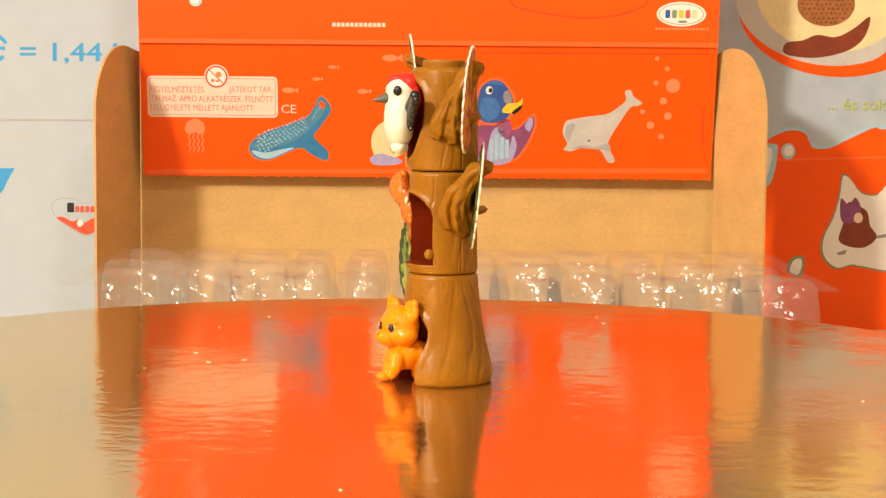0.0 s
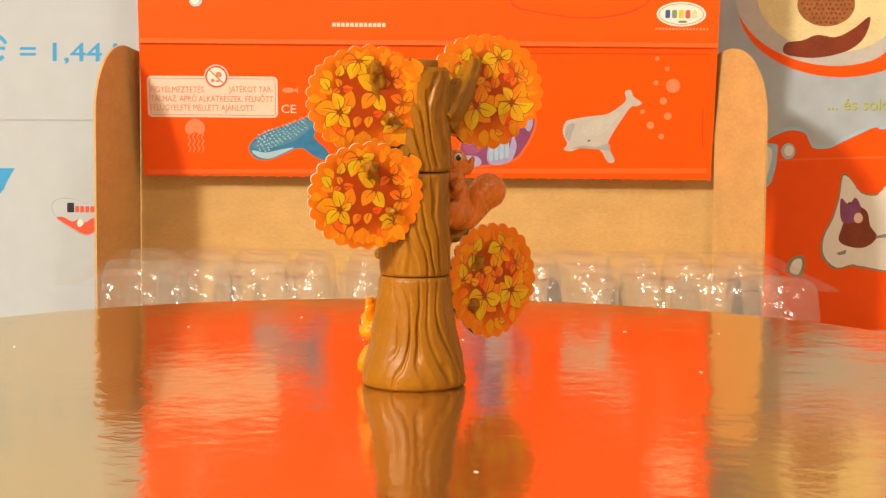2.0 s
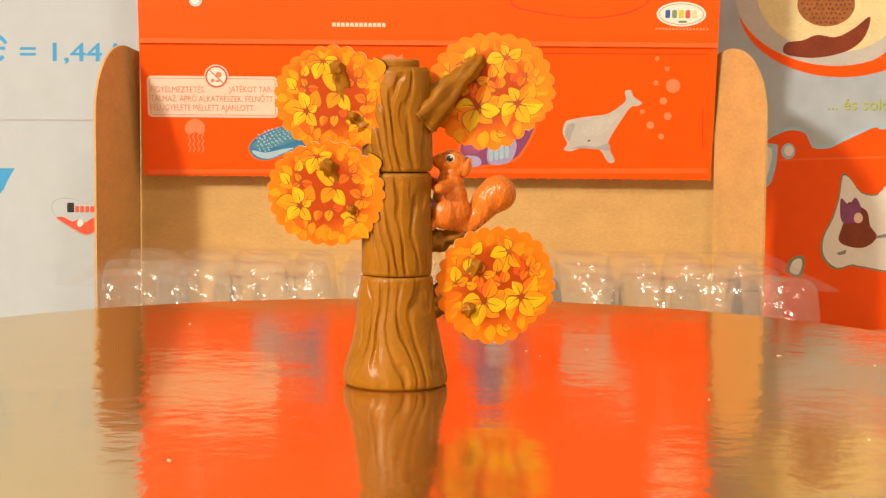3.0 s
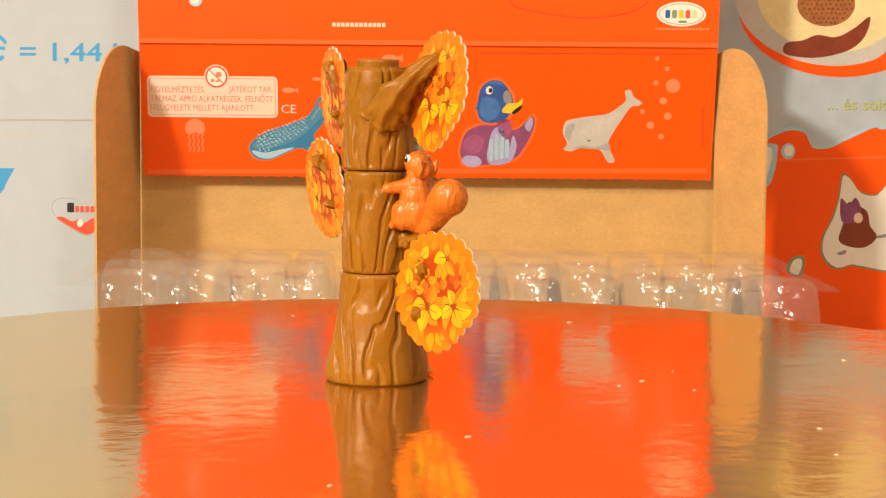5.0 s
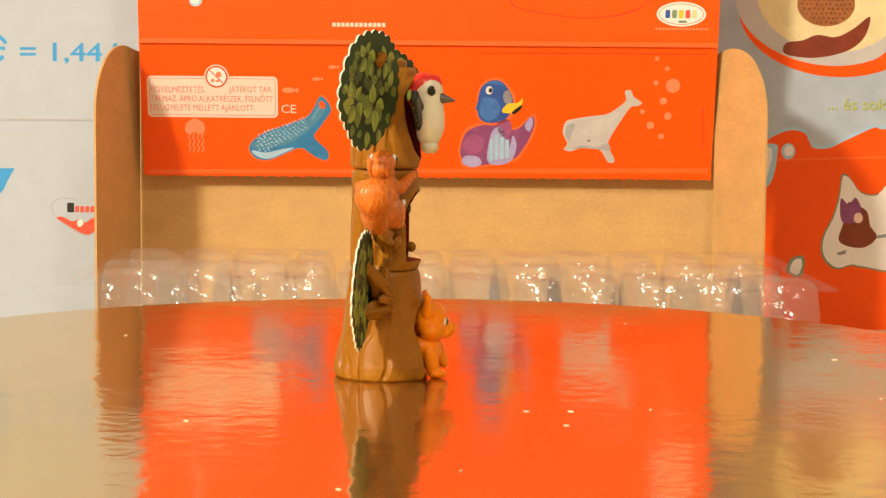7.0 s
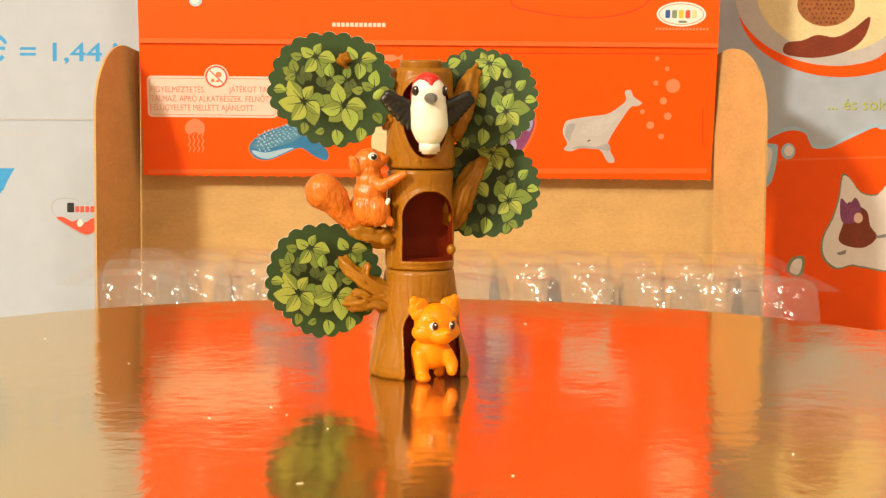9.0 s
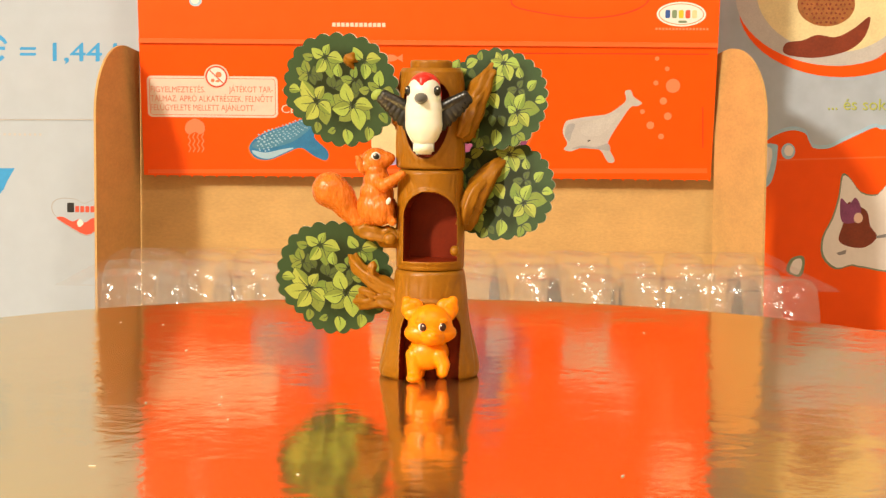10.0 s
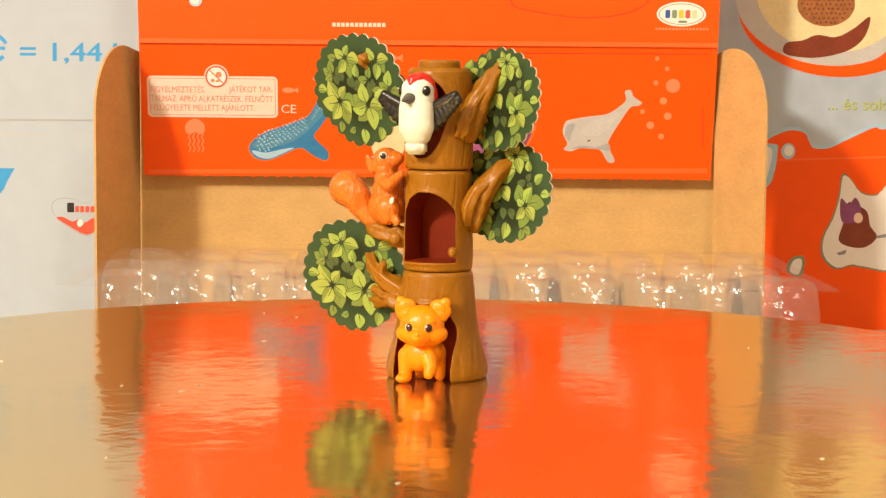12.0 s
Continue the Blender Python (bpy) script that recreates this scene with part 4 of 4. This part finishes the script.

▬▬▬▬▬▬

**TASK DETAILS:** Copy every line above word for word and exclude the pictures.

**CORRECT RESPONSE:**
0.0 s
2.0 s
3.0 s
5.0 s
7.0 s
9.0 s
10.0 s
12.0 s
Continue the Blender Python (bpy) script that recreates this scene with part 4 of 4. This part finishes the script.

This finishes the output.